YUKKE:そうですね。空気感的にはいつも通りだったし、いつも通りちゃんとSATOちは悩んでたし(笑)。ライヴリハーサル前も個人でスタジオに入ってずっと練習して、今までと変わらないSATOちでしたよ。

──脱退が決まった後、バンド間がギクシャクしたり険悪なムードになったりはしなかったのかな?と素朴な疑問が湧いたんですが、そういうこともなかったですか?

YUKKE:メンバーで話し合って、SATOちの脱退の意思を確認したところから一回もそういうことはないですね。まぁ、別にその場も険悪だったわけではないし、大人が真面目に話をしているだけだったので。むしろ昔より空気がいいし、SATOちも笑ってることが増えました。抱えてたものを“よっこいしょ”って下ろしたというか、今もなんか軽くなってるんじゃないかなっていう気はしてます。

──言いたいことが言えなくて悩んでいる期間のほうが辛かった、ということなんですかね……。

YUKKE:そうだと思います。今はだいぶラクになってるんじゃないですかね?

──リズム隊としての結束は固いと思うので、SATOちさんの脱退はYUKKEさんにとってものすごく大きいことですよね? SATOちさんの意思を尊重するとはいえ、消化するのは難しくなかったですか?

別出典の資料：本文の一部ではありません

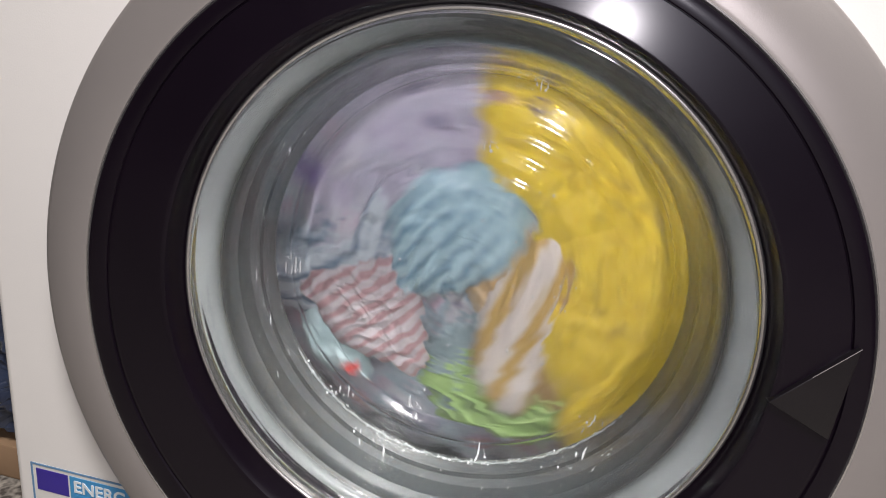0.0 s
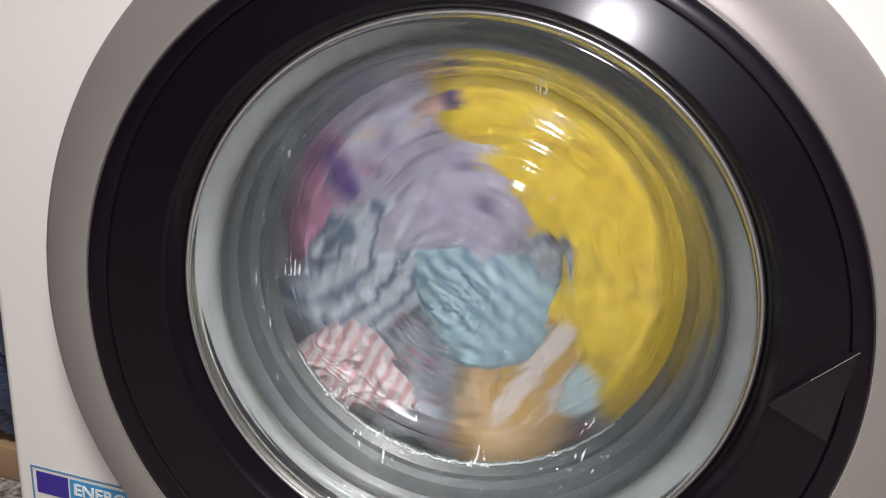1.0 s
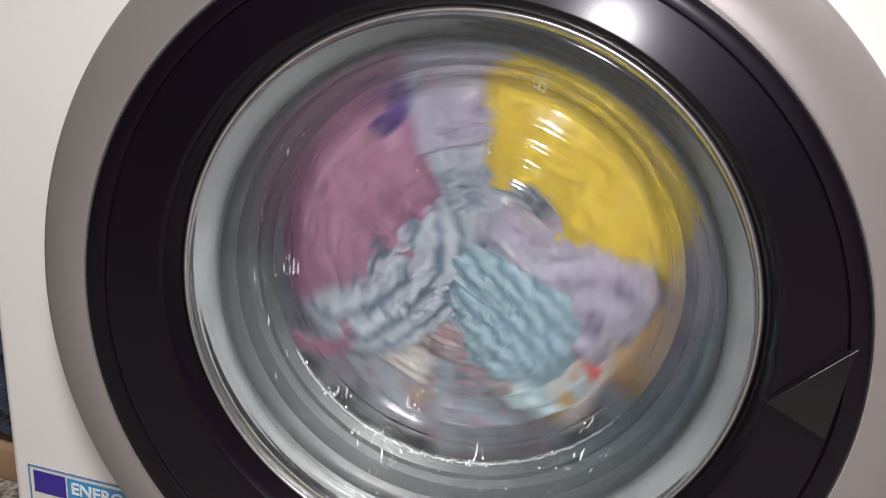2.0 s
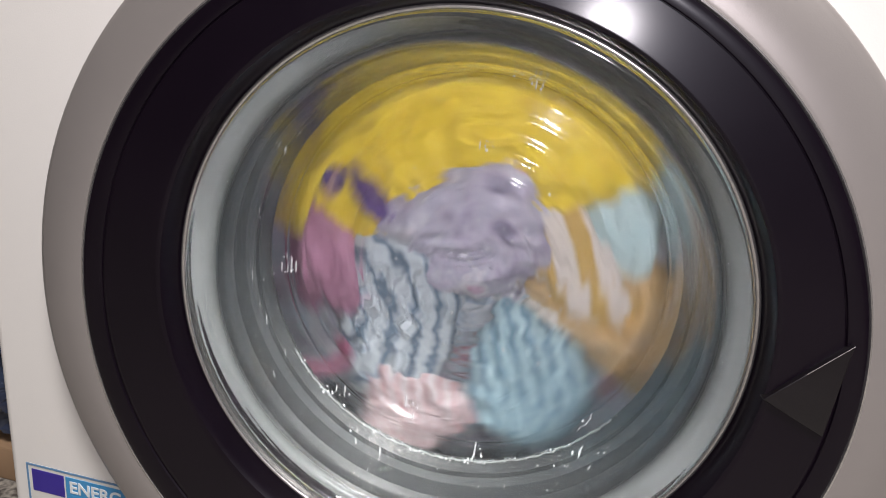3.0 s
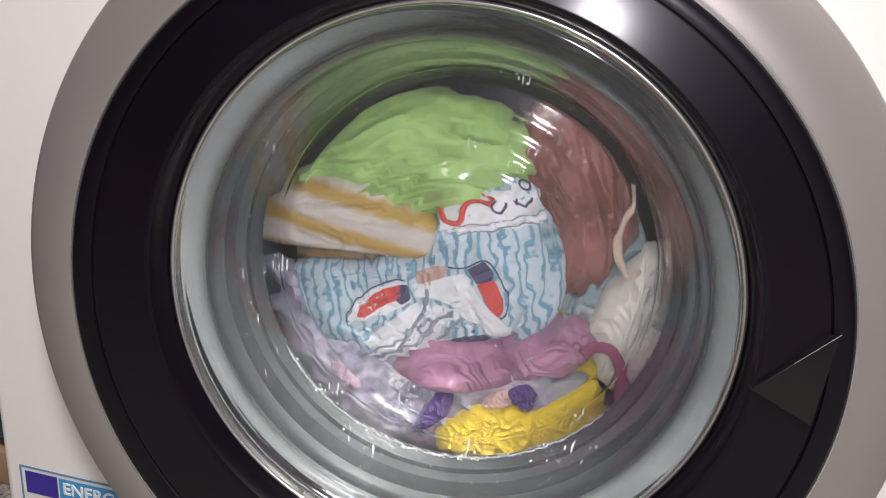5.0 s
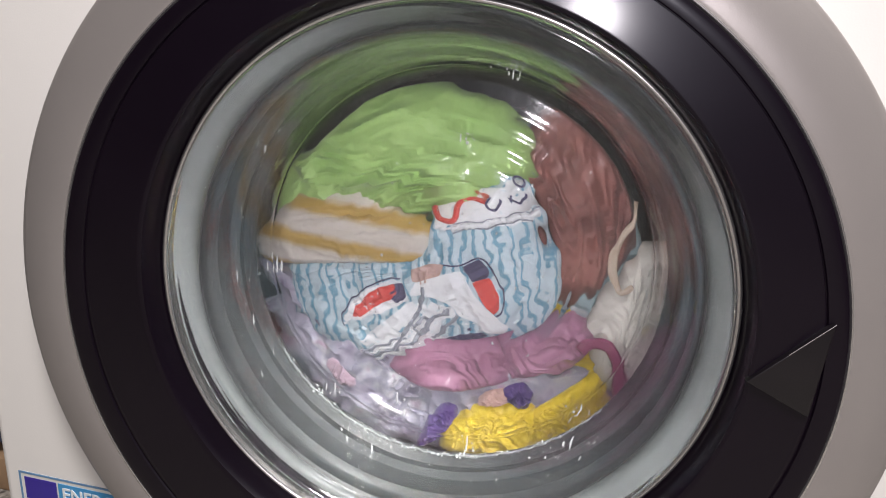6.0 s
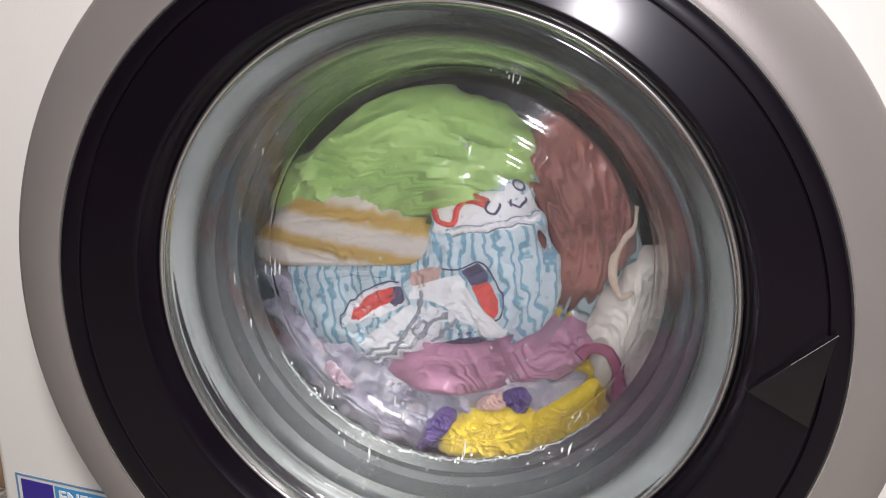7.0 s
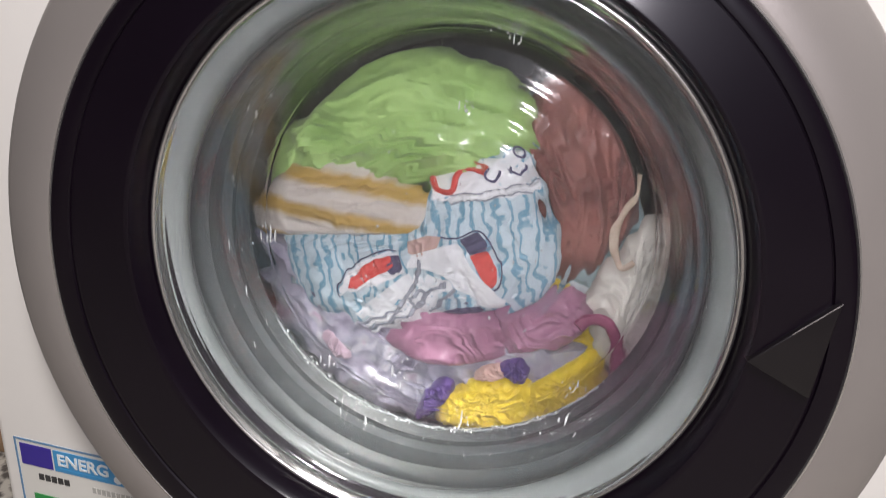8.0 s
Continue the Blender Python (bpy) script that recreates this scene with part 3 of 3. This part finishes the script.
yellow_folds = [
    part("fold", Heap([(-7, -159), (6, -133), (30, -110), (60, -108), (77, -127), (73, -147), (44, -162), (13, -167)], 0.0975, 16, 1.8, 10, (1, 1), 51).mesh(), YELLOW, yellow),
    part("fold", Heap([(62, -145), (67, -116), (87, -96), (110, -85), (122, -97), (115, -122), (93, -143), (73, -150)], 0.0995, 16, 1.8, 10, (1, 1), 52).mesh(), YELLOW, yellow),
    part("fold", Heap(arc(115, 205, 58, 158), 0.132, 16, 3.4, 30, (1, 0.6), 53, 0.06).mesh(), YELLOW, yellow),
    part("fold", Heap(arc(120, 200, 50, 158), 0.146, 16, 3.4, 30, (0.7, 1), 54, 0.06).mesh(), YELLOW, yellow)]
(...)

YUKKE:4月とか5月頃の俺の消化のできなさっぷりは結構ひどくて(笑)。だから、「脱退してほしくない」とわがままを言ってでも、何としても一緒に頑張ろうぜ!というスタンスだったんですけどね。俺の中では“MUCCに入った”ということが、まず1つ大きい出来事としてあって。そこからこの4人で20数年やってきているわけで。バンドマンの誰しもが“自分たちのバンドの最後ってどういう感じなのかな?”と想像すると思うし、過去には「MUCCの解散ライヴってどんな感じになるのかね?」なんて冗談で話したこともあるんですよ。そんな時、俺の中では必ずドラムは、“そこにずっといるもの”としてSATOちを想像してるわけで。でも、変わってしまうというのはやっぱり……20数年やってきた中でも、俺にとってすごく、一番大きい出来事です。

▲MUCC

──SATOちさんが脱退しても、MUCCは解散せず続いていきます。その選択はすんなりと導き出されたんでしょうか?

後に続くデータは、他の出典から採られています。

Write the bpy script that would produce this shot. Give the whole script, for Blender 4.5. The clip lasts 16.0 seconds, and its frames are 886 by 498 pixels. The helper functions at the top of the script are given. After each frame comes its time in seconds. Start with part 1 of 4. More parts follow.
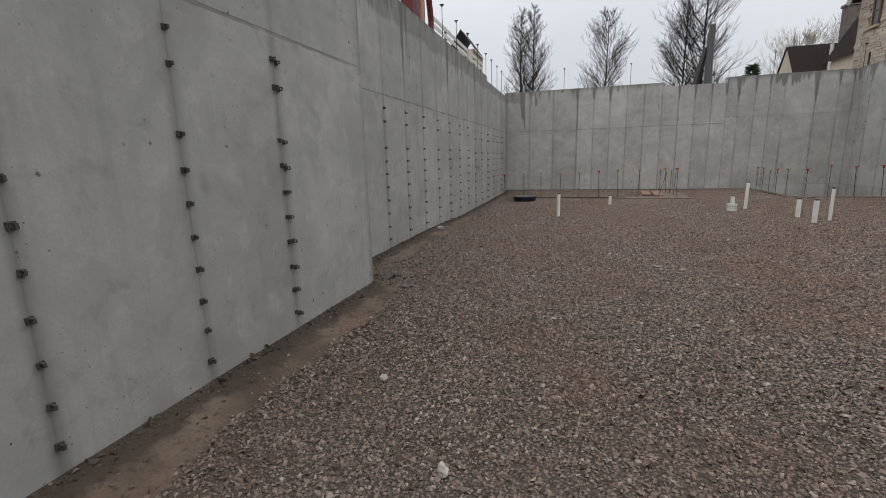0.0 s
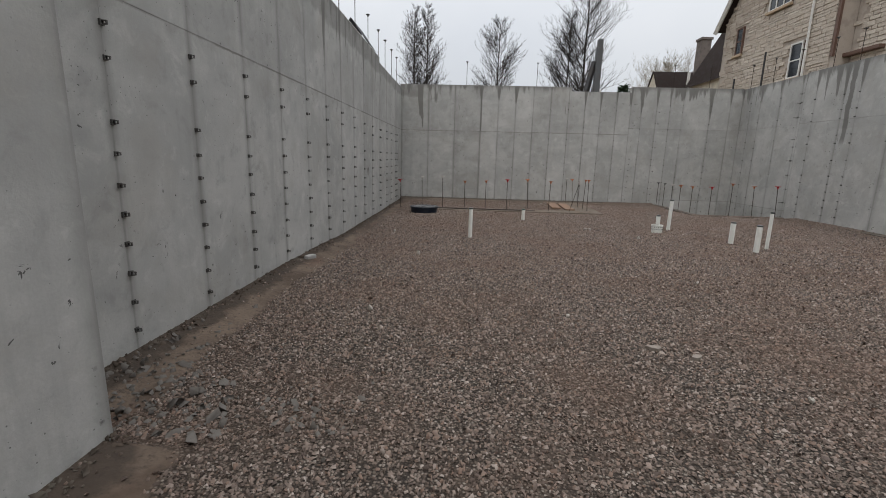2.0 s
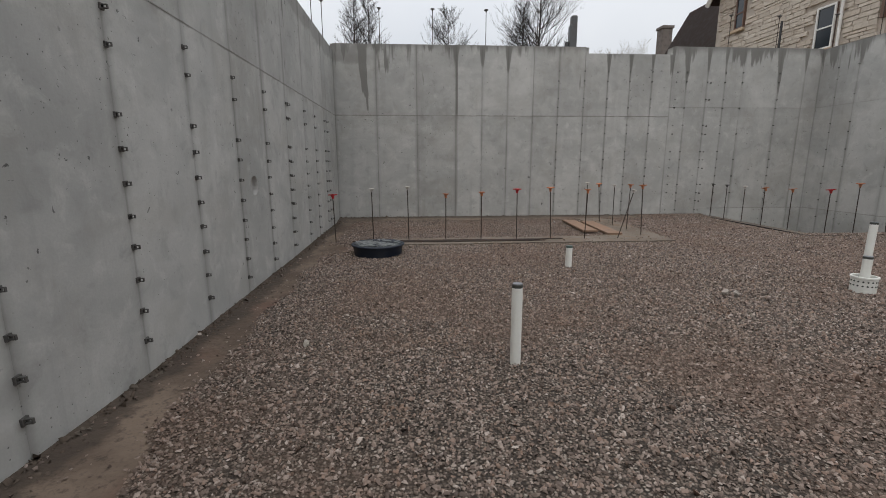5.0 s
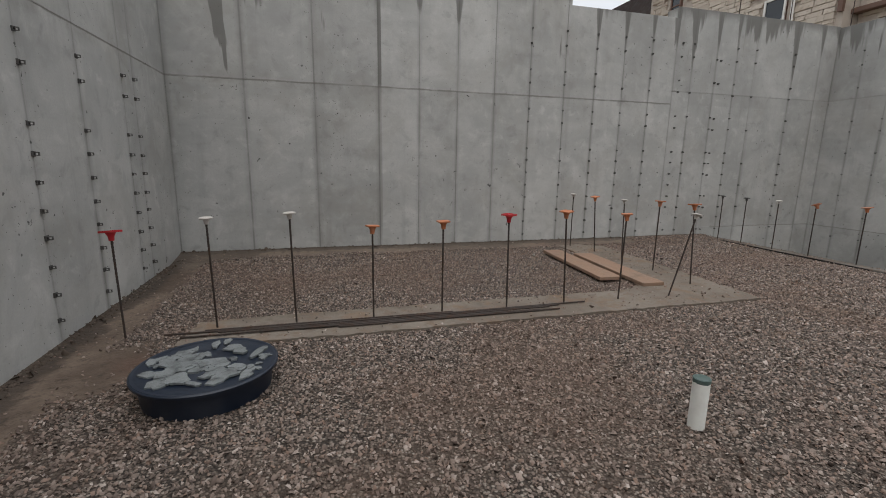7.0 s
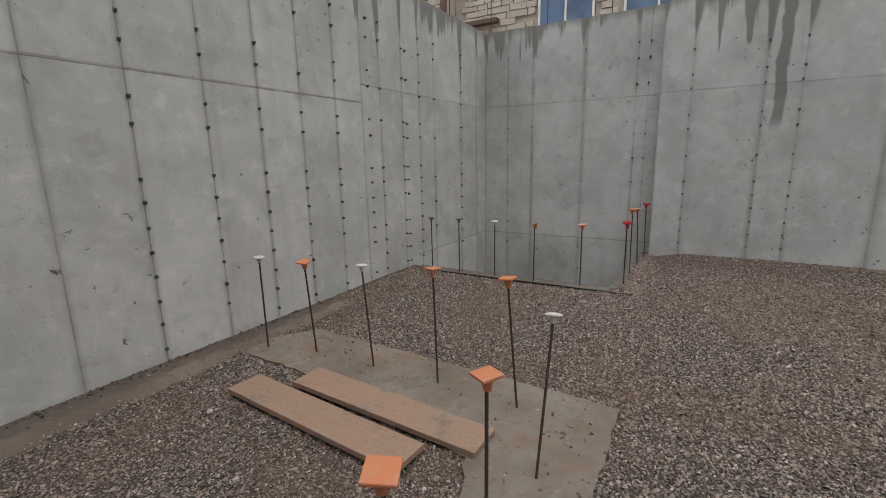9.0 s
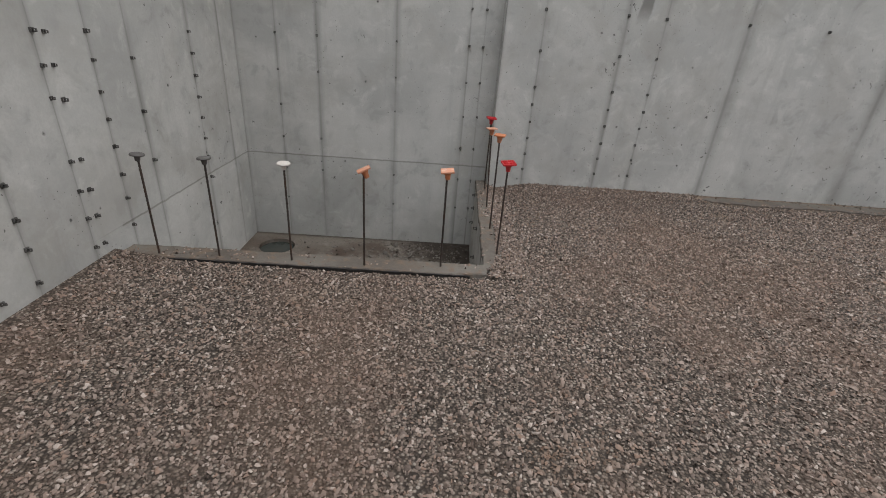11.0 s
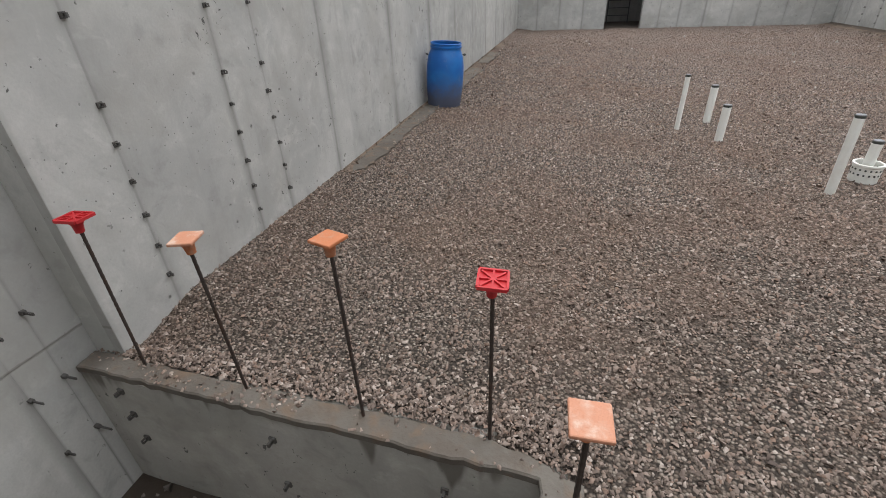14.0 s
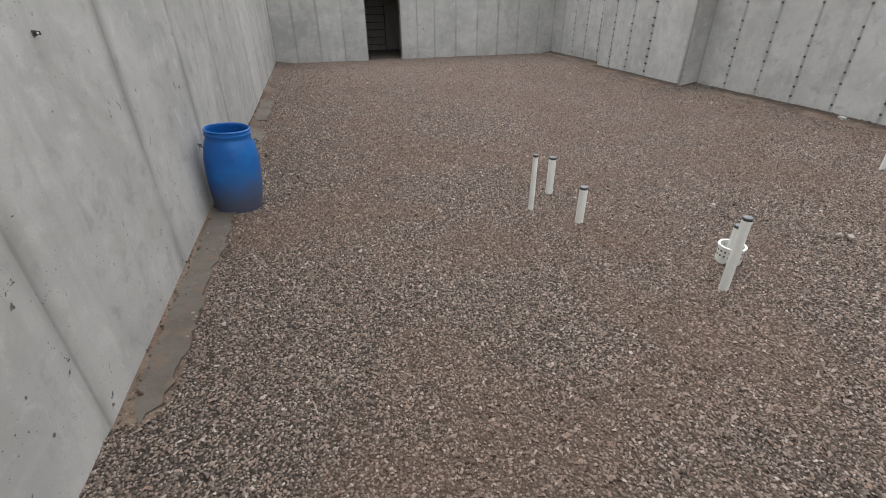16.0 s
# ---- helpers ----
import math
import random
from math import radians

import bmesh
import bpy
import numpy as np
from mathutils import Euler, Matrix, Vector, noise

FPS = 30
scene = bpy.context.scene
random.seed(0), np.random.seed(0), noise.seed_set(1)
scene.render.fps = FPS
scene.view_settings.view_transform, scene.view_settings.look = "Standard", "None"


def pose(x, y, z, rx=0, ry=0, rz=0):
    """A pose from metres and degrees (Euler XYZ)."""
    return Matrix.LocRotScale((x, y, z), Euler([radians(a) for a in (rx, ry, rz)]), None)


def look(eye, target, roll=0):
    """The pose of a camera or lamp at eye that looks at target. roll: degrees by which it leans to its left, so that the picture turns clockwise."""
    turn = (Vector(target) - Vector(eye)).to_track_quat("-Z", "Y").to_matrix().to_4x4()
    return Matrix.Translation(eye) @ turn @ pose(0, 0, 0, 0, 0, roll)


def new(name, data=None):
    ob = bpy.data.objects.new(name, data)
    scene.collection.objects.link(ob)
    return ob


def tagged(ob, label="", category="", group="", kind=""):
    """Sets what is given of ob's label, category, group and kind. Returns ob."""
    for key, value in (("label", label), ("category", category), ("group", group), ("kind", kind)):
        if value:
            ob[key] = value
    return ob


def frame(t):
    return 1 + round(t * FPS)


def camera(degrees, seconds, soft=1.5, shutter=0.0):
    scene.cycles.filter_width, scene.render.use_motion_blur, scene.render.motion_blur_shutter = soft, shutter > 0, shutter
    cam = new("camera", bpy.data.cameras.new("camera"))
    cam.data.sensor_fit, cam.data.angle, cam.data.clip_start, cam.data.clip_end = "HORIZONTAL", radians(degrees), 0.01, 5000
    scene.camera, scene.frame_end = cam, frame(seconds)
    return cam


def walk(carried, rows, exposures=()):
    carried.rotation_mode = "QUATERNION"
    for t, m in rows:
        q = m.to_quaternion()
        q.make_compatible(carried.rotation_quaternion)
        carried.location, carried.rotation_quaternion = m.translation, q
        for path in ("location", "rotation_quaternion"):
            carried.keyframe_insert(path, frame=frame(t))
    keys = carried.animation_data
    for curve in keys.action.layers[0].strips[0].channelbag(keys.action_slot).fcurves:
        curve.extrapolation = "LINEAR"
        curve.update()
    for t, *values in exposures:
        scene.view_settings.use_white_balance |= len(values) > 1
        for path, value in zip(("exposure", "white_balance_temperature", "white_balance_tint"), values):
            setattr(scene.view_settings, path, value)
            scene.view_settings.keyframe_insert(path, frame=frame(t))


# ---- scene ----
cam = camera(89.7, 16.0, soft=0.95)
PATH = [
    (0, (0.193, -0.213, 1.439), (-0.368, 1.664, 1.038), -1.6),
    (0.5, (-0.024, 0.381, 1.447), (-0.392, 2.306, 1.047), -0.7),
    (1, (-0.158, 1.016, 1.445), (-0.403, 2.96, 1.044), 0.2),
    (1.5, (-0.261, 1.73, 1.423), (-0.407, 3.684, 1.027), 0.7),
    (2, (-0.323, 2.444, 1.437), (-0.407, 4.402, 1.037), 1.5),
    (2.5, (-0.409, 3.271, 1.435), (-0.457, 5.23, 1.037), 1.8),
    (3, (-0.505, 4.159, 1.426), (-0.518, 6.119, 1.029), 1.4),
    (3.5, (-0.62, 5.085, 1.414), (-0.598, 7.045, 1.017), 0.9),
    (5.8, (-0.886, 9.525, 1.306), (-0.675, 11.478, 0.929), 0.2),
    (6, (-0.87, 9.925, 1.315), (-0.633, 11.874, 0.936), 0.4),
    (6.5, (-0.795, 10.885, 1.328), (-0.45, 12.818, 0.948), 0.6),
    (7, (-0.703, 11.82, 1.336), (-0.18, 13.712, 0.95), 0.9),
    (7.5, (-0.53, 12.681, 1.322), (0.354, 14.434, 0.939), -0.6),
    (8, (-0.241, 13.485, 1.384), (0.976, 15.026, 1.003), -0.2),
    (8.5, (0.187, 14.204, 1.616), (1.667, 15.492, 1.231), -0.4),
    (9, (0.716, 14.846, 1.689), (2.408, 15.833, 1.285), -1.2),
    (9.5, (1.323, 15.345, 1.706), (3.144, 15.992, 1.189), -0.9),
    (10, (2.0, 15.697, 1.718), (3.861, 16.03, 1.067), 1.1),
    (10.2, (2.276, 15.809, 1.734), (4.133, 16.048, 1.032), 2.0),
    (12.3, (4.68, 16.847, 1.64), (6.275, 16.137, 0.665), 1.9),
    (12.5, (4.913, 16.926, 1.637), (6.43, 16.067, 0.657), 0.8),
    (13, (5.507, 17.049, 1.647), (6.777, 15.861, 0.659), -0.2),
    (13.5, (6.087, 17.04, 1.648), (7.006, 15.57, 0.651), -2.0),
    (14, (6.602, 16.864, 1.66), (7.066, 15.201, 0.651), -2.6),
    (14.5, (7.0, 16.528, 1.697), (7.145, 14.809, 0.685), -1.9),
    (15, (7.232, 16.084, 1.914), (7.121, 14.364, 0.9), -1.5),
    (15.5, (7.351, 15.552, 2.133), (7.048, 13.854, 1.12), -0.8),
    (16, (7.395, 14.974, 2.184), (6.953, 13.292, 1.196), -0.6),
]
EXPOSURES = [(0, -0.06), (3.5, -0.02), (7, 0.03), (9, 0.17), (10.2, 0.30), (12.5, 0.57), (14.5, 0.68), (16, 0.65)]
walk(cam, [(t, look(eye, target, roll)) for t, eye, target, roll in PATH], EXPOSURES)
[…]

YUKKE:脱退すると聞いた時に、俺の中の“バンドをやってる人生”の計算が合わなくなって。もしもの話として昔、「MUCCは、メンバーの誰か1人でも抜けたら解散するか?」とかいう話が出たこともあったんです。で、「そうなるかもね」なんて。でも、“もし今、ここでMUCCがなくなるとしたらどうかな?”って考えたときに、俺は普段から“ベース馬鹿”っていうほど弾いてるタイプではないんですけど(笑)、すごくやり残している感じがあって。ベースに対して、“全然まだやることあるな。これでバンドが解散して、もし他のバンドもやらないとしたら……。終わってしまうのは違う”とすごく思ったんです。“あ、まだやるべきだな”って。

──いちアーティストとして、バンドマンとして。

YUKKE:そうですね。SATOちが脱退した後のことは、形態とか含めて、まだちゃんと話が進んでいないですけど、MUCCとしてやれることってまだまだたくさんあるし、見られる景色もいっぱいあると思う。自分たちにはもちろんMUCCが必要だし、必要としてくれる人もいる。歌詞であれ何であれ、これだけ自分たち自身に正直に、いろんなことを歌ってきたバンドだからこそ、4人が3人にはなるけど、それでもできることってあるはずで。4人でバランスを取ってやってきたバンドなので、“誰にでも愛される普通の男の子”みたいな存在が1人いなくなることで、現場の空気はすごく変わる気はするんです。だけど、それも次のMUCCというか、これからのMUCCの空気感になっていくんだろうし。ここで止まるというふうには全然思わなかったです。